The Chihuahua (pronounced "chiwawa") is the smallest of all purebred dogs, maturing at six pounds or less. There are plenty of small dog breeds, and the Chihuahua is arguably one of the most popular.
Believe it or not, where Chihuahuas come from is actually cause for disagreement. Some say the Chihuahua originated in Central and South America. Others claim they were small dogs from China who were brought to Central America.
Regardless of the Chihuahua's origins, the Chihuahua gained popularity in the late 1800s and, by the mid-1960s, the Chihuahua was dubbed the most popular breed in America. There's good reason for that, too. Chihuahuas make great companions. They're loyal, usually to one person, and they're good with other pets. They tend to like being "the boss" of even the largest companion dogs, and this can sometimes get them into trouble.
Chihuahua and similar breeds are energetic and fast learners, but housebreaking can be a challenge. They are super alert and like to announce visitors with great fanfare.
If a Chihuahua isn't quite your cup of tea but you're looking for a similar — and slightly larger — breed, you have numerous choices. The American Kennel Club's toy group includes several small breeds that may fill the bill, but don't forget about Chihuahua mixes, too.
The papillon dog breed
Chihuahuas appear in short- and long-haired varieties, and the papillon somewhat resembles a long-haired Chihuahua. Like the Chihuahua, the papillon is a bright little dog, but usually has an overall better temperament than the Chihuahua.
The AKC describes the papillon as "happy, alert, and friendly." The breed receives its name from its telltale "butterfly" ears. Papillons reach a height of between 8 and 11 inches at the shoulder and weigh between 3 and 12 pounds.
The Chinese crested
The Chinese crested appears in two versions — hairless and powderpuff. The latter type sports a silky, soft double coat. If you choose the hairless type — who has hair on the head, feet, and tail, but not the body — you must take care that your dog doesn't sunburn. This friendly canine matures between 11 and 13 inches tall, weighing 10 to 13 pounds.
The miniature pinscher
The miniature pinscher resembles an athletic Chihuahua. The AKC describes the breed as "fearless, fun-loving, and proud."
The min pin, as they're commonly called, requires more exercise than the average toy breed, so he's a good choice for the person who wants a small canine ready for long walks or jogging. Min pins mature between 10 to 12.5 inches in height and weigh 8 to 11 pounds.
The toy fox terrier
Although not true terriers, Chihuahuas tend to be terrier-like in temperament. The toy fox terrier is both a small dog and a genuine terrier, with all the pluses and minuses of the type. He's very loyal to his person, and his short hair requires little grooming. He's a smart, alert, active little dog. The toy fox terrier stands 8.5 to 11.5 inches tall when full-grown, weighing 4 to 9 pounds.
Chihuahua dog mixes
It's been said that there's nothing better than a good, old-fashioned mutt. Finding Chihuahua-similar breeds and even Chihuahua mixes at a shelter or rescue can be a big score.

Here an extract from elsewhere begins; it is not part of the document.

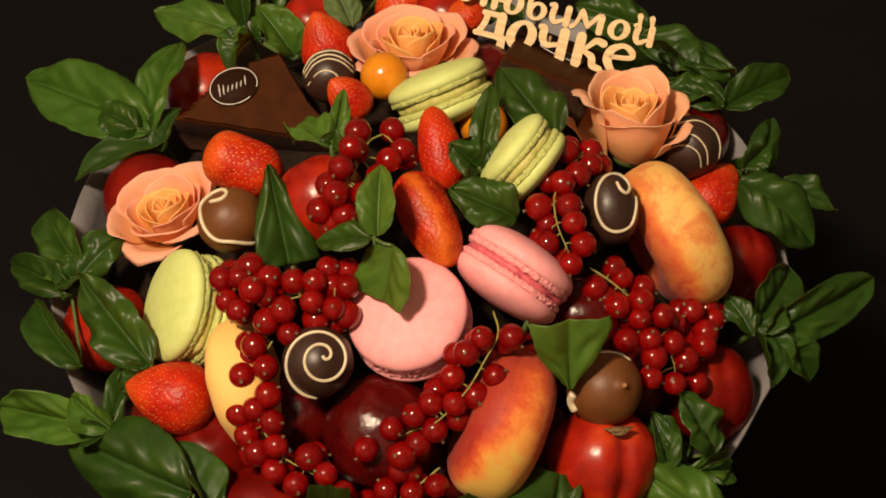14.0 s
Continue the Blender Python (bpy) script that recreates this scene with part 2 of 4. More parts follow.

Depending on the breed mix, the dog you find could have the best of one or more breeds combined with the Chihuahua energy. A winning combination could turn out to be the best dog for your family.
Whether you get a smooth-coated Chihuahua mix or a long-haired mutt, these dogs are fairly easy to groom and shedding is minimal.
Chihuahuas do tend to have dental problems, so tooth care is a must. Also, their nails can grow rather long, so nail trimming should be started early in life so the dog is comfortable having her nails done regularly.